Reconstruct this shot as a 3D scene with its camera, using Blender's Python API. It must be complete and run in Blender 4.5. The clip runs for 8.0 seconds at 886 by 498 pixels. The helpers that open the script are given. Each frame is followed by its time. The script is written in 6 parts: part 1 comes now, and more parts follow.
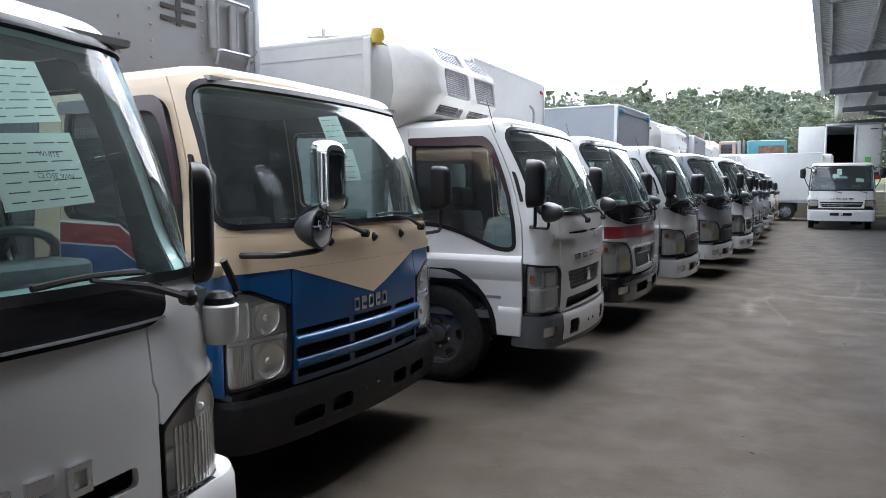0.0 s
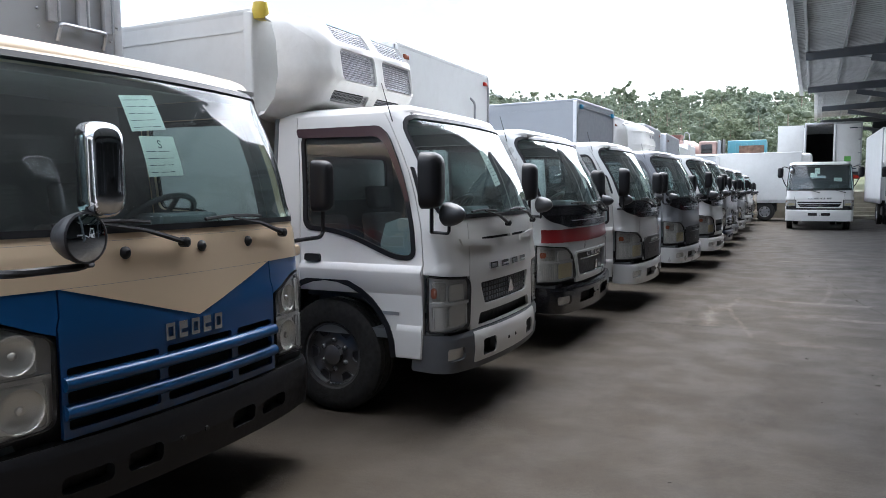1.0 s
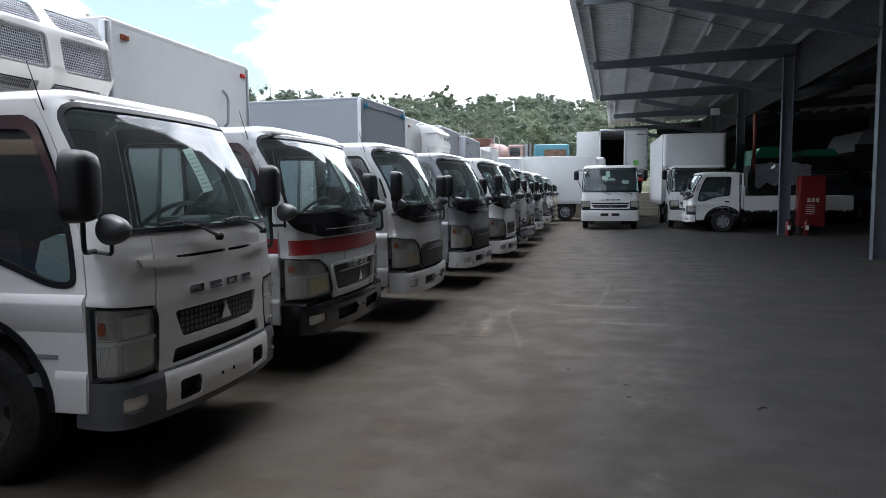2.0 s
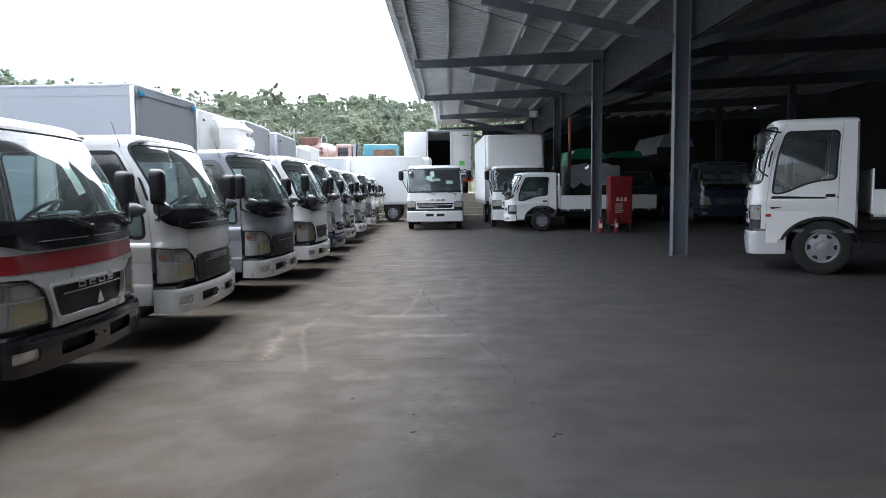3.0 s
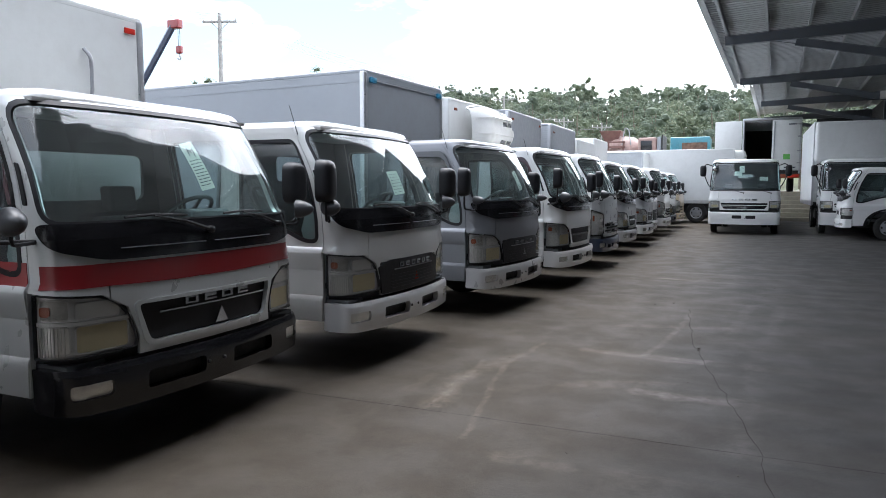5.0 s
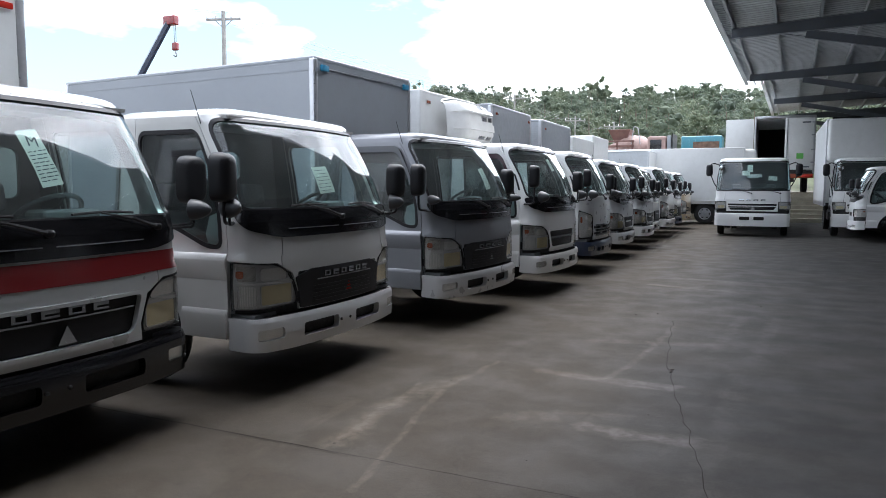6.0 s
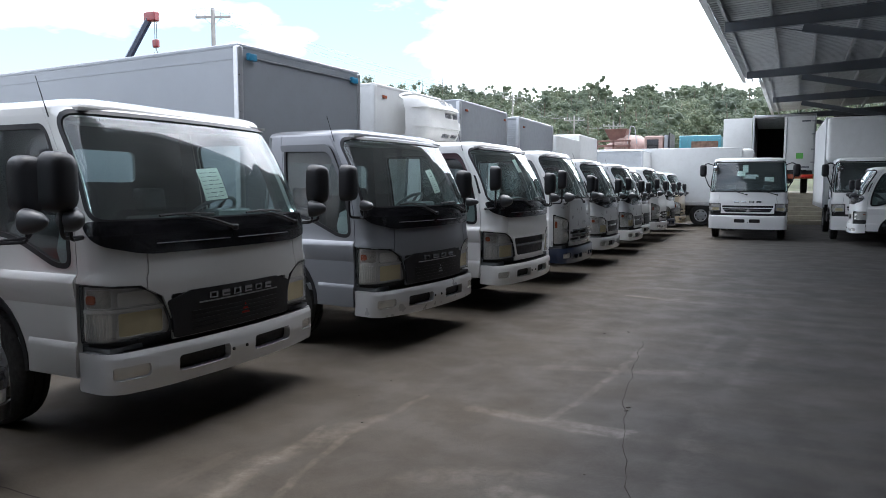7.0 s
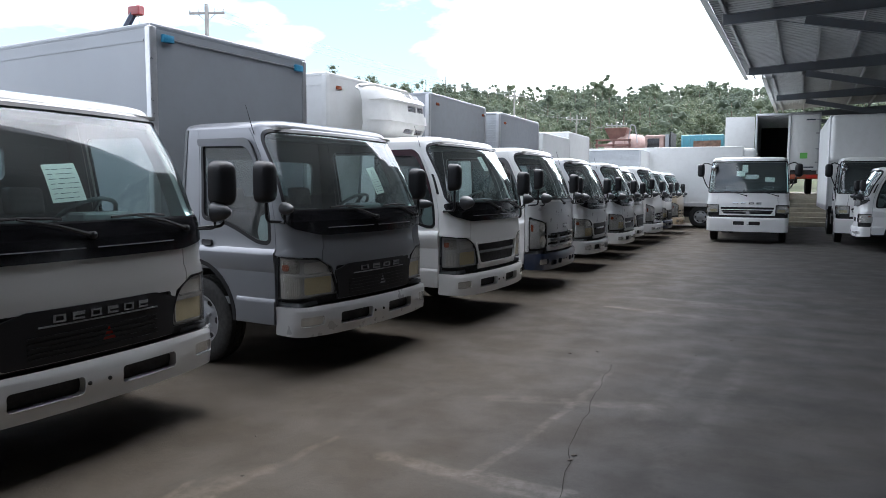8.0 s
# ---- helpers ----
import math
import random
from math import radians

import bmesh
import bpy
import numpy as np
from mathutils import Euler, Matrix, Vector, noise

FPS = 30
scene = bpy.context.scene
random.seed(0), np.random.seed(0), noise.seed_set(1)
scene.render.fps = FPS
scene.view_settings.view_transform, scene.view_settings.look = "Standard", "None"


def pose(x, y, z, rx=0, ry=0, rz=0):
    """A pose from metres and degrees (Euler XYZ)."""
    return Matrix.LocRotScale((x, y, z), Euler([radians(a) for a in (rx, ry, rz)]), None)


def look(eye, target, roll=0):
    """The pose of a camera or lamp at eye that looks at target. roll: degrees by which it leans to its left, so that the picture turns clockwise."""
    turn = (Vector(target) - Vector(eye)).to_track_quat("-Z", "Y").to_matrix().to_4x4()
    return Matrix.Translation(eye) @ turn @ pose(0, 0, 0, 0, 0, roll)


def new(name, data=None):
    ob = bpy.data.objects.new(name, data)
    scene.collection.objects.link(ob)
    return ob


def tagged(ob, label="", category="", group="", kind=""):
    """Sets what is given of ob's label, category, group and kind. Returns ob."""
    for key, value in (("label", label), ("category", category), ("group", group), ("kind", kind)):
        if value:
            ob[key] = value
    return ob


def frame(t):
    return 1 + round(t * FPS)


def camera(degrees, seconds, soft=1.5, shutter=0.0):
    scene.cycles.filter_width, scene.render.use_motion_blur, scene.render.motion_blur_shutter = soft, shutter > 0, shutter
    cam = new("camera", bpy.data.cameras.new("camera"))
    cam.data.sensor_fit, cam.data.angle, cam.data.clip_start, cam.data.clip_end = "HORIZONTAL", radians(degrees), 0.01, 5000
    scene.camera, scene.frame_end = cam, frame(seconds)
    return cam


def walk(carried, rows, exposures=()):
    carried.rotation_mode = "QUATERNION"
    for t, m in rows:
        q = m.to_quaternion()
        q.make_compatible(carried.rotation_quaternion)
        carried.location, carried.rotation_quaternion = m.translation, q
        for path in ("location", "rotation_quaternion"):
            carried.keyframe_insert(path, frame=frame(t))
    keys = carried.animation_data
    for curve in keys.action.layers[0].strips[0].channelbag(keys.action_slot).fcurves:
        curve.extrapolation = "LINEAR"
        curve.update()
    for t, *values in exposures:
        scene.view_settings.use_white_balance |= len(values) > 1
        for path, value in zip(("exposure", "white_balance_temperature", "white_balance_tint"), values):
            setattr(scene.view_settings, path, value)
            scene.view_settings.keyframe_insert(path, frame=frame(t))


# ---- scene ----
□ □ □ □ □
▶ [THE TASK] Please write out all the data again word for word, but not the pictures.

▶ [TASK RESULT]
Reconstruct this shot as a 3D scene with its camera, using Blender's Python API. It must be complete and run in Blender 4.5. The clip runs for 8.0 seconds at 886 by 498 pixels. The helpers that open the script are given. Each frame is followed by its time. The script is written in 6 parts: part 1 comes now, and more parts follow.
0.0 s
1.0 s
2.0 s
3.0 s
5.0 s
6.0 s
7.0 s
8.0 s
# ---- helpers ----
import math
import random
from math import radians

import bmesh
import bpy
import numpy as np
from mathutils import Euler, Matrix, Vector, noise

FPS = 30
scene = bpy.context.scene
random.seed(0), np.random.seed(0), noise.seed_set(1)
scene.render.fps = FPS
scene.view_settings.view_transform, scene.view_settings.look = "Standard", "None"


def pose(x, y, z, rx=0, ry=0, rz=0):
    """A pose from metres and degrees (Euler XYZ)."""
    return Matrix.LocRotScale((x, y, z), Euler([radians(a) for a in (rx, ry, rz)]), None)


def look(eye, target, roll=0):
    """The pose of a camera or lamp at eye that looks at target. roll: degrees by which it leans to its left, so that the picture turns clockwise."""
    turn = (Vector(target) - Vector(eye)).to_track_quat("-Z", "Y").to_matrix().to_4x4()
    return Matrix.Translation(eye) @ turn @ pose(0, 0, 0, 0, 0, roll)


def new(name, data=None):
    ob = bpy.data.objects.new(name, data)
    scene.collection.objects.link(ob)
    return ob


def tagged(ob, label="", category="", group="", kind=""):
    """Sets what is given of ob's label, category, group and kind. Returns ob."""
    for key, value in (("label", label), ("category", category), ("group", group), ("kind", kind)):
        if value:
            ob[key] = value
    return ob


def frame(t):
    return 1 + round(t * FPS)


def camera(degrees, seconds, soft=1.5, shutter=0.0):
    scene.cycles.filter_width, scene.render.use_motion_blur, scene.render.motion_blur_shutter = soft, shutter > 0, shutter
    cam = new("camera", bpy.data.cameras.new("camera"))
    cam.data.sensor_fit, cam.data.angle, cam.data.clip_start, cam.data.clip_end = "HORIZONTAL", radians(degrees), 0.01, 5000
    scene.camera, scene.frame_end = cam, frame(seconds)
    return cam


def walk(carried, rows, exposures=()):
    carried.rotation_mode = "QUATERNION"
    for t, m in rows:
        q = m.to_quaternion()
        q.make_compatible(carried.rotation_quaternion)
        carried.location, carried.rotation_quaternion = m.translation, q
        for path in ("location", "rotation_quaternion"):
            carried.keyframe_insert(path, frame=frame(t))
    keys = carried.animation_data
    for curve in keys.action.layers[0].strips[0].channelbag(keys.action_slot).fcurves:
        curve.extrapolation = "LINEAR"
        curve.update()
    for t, *values in exposures:
        scene.view_settings.use_white_balance |= len(values) > 1
        for path, value in zip(("exposure", "white_balance_temperature", "white_balance_tint"), values):
            setattr(scene.view_settings, path, value)
            scene.view_settings.keyframe_insert(path, frame=frame(t))


# ---- scene ----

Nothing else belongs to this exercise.